I’ll answer with a question: is there anything that we don’t want to control or that we haven’t tried to control? Living in the Netherlands, I have often reflected on these matters, for the very birth of that country is linked to the control of nature. In reality, we are always striving to control nature, but we never succeed in doing it completely. This is a historical fact. The challenge is not just controlling the times and modes of cultivation, but also making sure that the fungus behaves as if molds were present and thus ends up producing specific forms. One of the most interesting prospects is precisely this: providing the fungus with information on how to develop and in what form to reproduce.

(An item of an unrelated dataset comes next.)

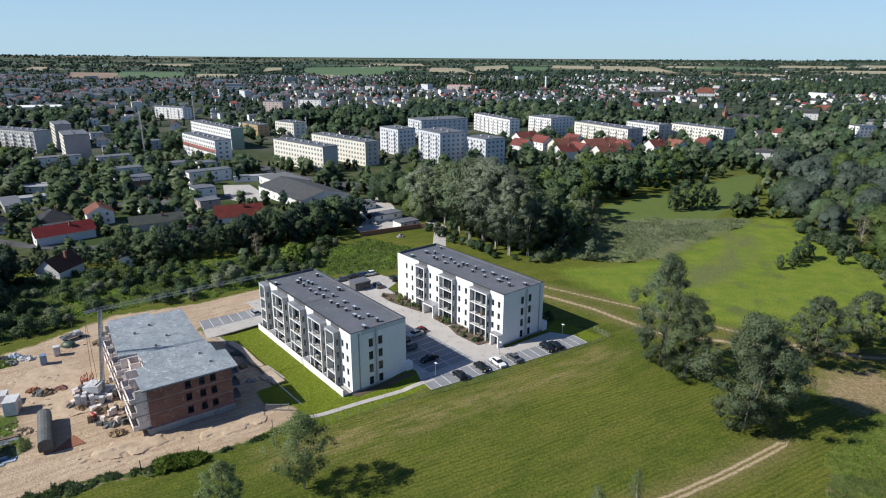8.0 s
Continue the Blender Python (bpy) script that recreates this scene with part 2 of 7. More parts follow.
F = {
    # dark and mid greens hold some haze blue for the town trees
    "dark": foliage("dark_leaves", (0.035, 0.065, 0.033), (0.074, 0.117, 0.056), (0.098, 0.136, 0.056)),
    "mid": foliage("green_leaves", (0.055, 0.094, 0.044), (0.107, 0.162, 0.077), (0.138, 0.177, 0.079)),
    "grey": foliage("grey_green_leaves", (0.095, 0.129, 0.074), (0.172, 0.211, 0.125), (0.157, 0.193, 0.087)),
    "silver": foliage("silver_leaves", (0.113, 0.140, 0.079), (0.221, 0.250, 0.162), (0.154, 0.180, 0.094)),
    "bright": foliage("bright_leaves", (0.095, 0.162, 0.027), (0.189, 0.284, 0.047), (0.230, 0.270, 0.041)),
    # part of the willow blue is haze over the riverside wood
    "willow": foliage("willow_leaves", (0.068, 0.097, 0.070), (0.122, 0.154, 0.114), (0.098, 0.130, 0.072), 0.3),
    "poplar": foliage("poplar_leaves", (0.195, 0.230, 0.150), (0.310, 0.345, 0.240), (0.265, 0.305, 0.190), 0.4),
    # far: the blue of distance haze is put into this leaf colour
    "far": foliage("haze_blue_leaves", (0.029, 0.055, 0.037), (0.061, 0.097, 0.063), (0.077, 0.110, 0.063)),
    "olive": foliage("olive_grey_leaves", (0.084, 0.118, 0.061), (0.153, 0.192, 0.103), (0.148, 0.186, 0.078)),
    "hedge": foliage("hedgerow_leaves", (0.056, 0.092, 0.026), (0.110, 0.160, 0.044), (0.130, 0.162, 0.048)),
    "belt": foliage("belt_leaves", (0.040, 0.068, 0.018), (0.088, 0.128, 0.034), (0.112, 0.142, 0.040)),
    "fresh": foliage("fresh_leaves", (0.115, 0.165, 0.060), (0.215, 0.270, 0.115), (0.19, 0.23, 0.09), 0.35),
    "weed": foliage("weed_leaves", (0.096, 0.160, 0.024), (0.182, 0.268, 0.040), (0.19, 0.22, 0.06)),
    "greyweed": foliage("grey_weed", (0.120, 0.150, 0.070), (0.200, 0.230, 0.120), (0.19, 0.20, 0.09)),
    "crop": foliage("crop_leaves", (0.110, 0.170, 0.028), (0.190, 0.265, 0.045), (0.21, 0.235, 0.06)),
    "white": foliage("white_poplar_leaves", (0.230, 0.250, 0.205), (0.390, 0.410, 0.350), (0.30, 0.32, 0.25)),
    "red": foliage("dark_red_leaves", (0.121, 0.020, 0.016), (0.270, 0.047, 0.034), (0.216, 0.041, 0.027)),
    "dry": foliage("dry_twigs", (0.176, 0.149, 0.101), (0.297, 0.257, 0.176), (0.270, 0.230, 0.149)),
}

# ---------------------------------------------------------------- helpers
def mesh_of(name, verts, faces, material, smooth=False, normals=None):
    me = bpy.data.meshes.new(name)
    verts = np.asarray(verts, dtype=np.float32)
    faces = np.asarray(faces, dtype=np.int32)
    k = faces.shape[1]
    me.vertices.add(len(verts))
    me.vertices.foreach_set("co", verts.ravel())
    me.loops.add(faces.size)
    me.loops.foreach_set("vertex_index", faces.ravel())
    me.polygons.add(len(faces))
    me.polygons.foreach_set("loop_start", np.arange(0, faces.size, k, dtype=np.int32))
    me.polygons.foreach_set("loop_total", np.full(len(faces), k, dtype=np.int32))
    me.polygons.foreach_set("use_smooth", np.full(len(faces), bool(smooth)))
    for m in material if isinstance(material, (list, tuple)) else [material]:
        me.materials.append(m)
    me.update(calc_edges=True)
    if normals is not None:
        me.polygons.foreach_set("use_smooth", np.ones(len(faces), dtype=bool))
        me.normals_split_custom_set_from_vertices(np.asarray(normals, dtype=np.float32).tolist())
    return me


def part(name, bm, material, parent=None, label="", m=None):
    """Links a bmesh as one mesh object, under a thing or a part."""
    me = bpy.data.meshes.new(name)
    bm.to_mesh(me)
    bm.free()
    me.materials.append(material)
    ob = new(name, me)
    ob.parent = parent
    if m is not None:
        ob.matrix_basis = m
    return tagged(ob, label)


def shared(name, me, parent, m, label=""):
    ob = new(name, me)
    ob.parent = parent
    ob.matrix_basis = m
    return tagged(ob, label)


def thing(name, m, label, category, group="", kind=""):
    ob = new(name)
    ob.empty_display_size = 0.5
    ob.matrix_basis = m
    return tagged(ob, label, category, group, kind)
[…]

So it turns into a sort of natural 3D printer where you, the designer, supply the information on the basis of which the form is created.
Yes, the only difference is the speed of printing. But if everything were to be done in a cycle this would no longer be a problem. And then the time it takes is changing too: when I started my experiments it took me more or less a month to get results; now a week can be enough and my most recent creations have grown in about four days. It is a matter of grasping the problem, of mutual understanding (between man and fungus) and practice.
And what do you think of today’s 3D printers?
Three-D printing is still a contradictory technology: it is absurd to create replicas of real objects that often turn out less beautiful and less efficient than the originals. This said, 3D printing is a technology that is already a reality and will undoubtedly have a future. The next step will probably be the use of new raw materials for new applications. Think of the Canal House built in Amsterdam by DUS Architects: tangible proof that it is possible to print in three-dimensions on a large scale. Fantastic! But then, all things considered, the result is fairly ugly and probably not very pleasant to live in. From this point of view, I find the WASP project, which uses 3D printing to make low-cost clay houses, much more convincing. It seems to me a more reasonable way of utilizing the same technology, exploiting a natural resource like clay, widely available in countries that have difficulty managing a construction site.
And what do you think of the fact that this will allow everyone to play at being a designer?
I think that the fact that a means of production is being democratized is absolutely positive. And it remains the case that for many kinds of product we will go on making use of specific technical expertise: it’s not true that anyone will be able to make anything.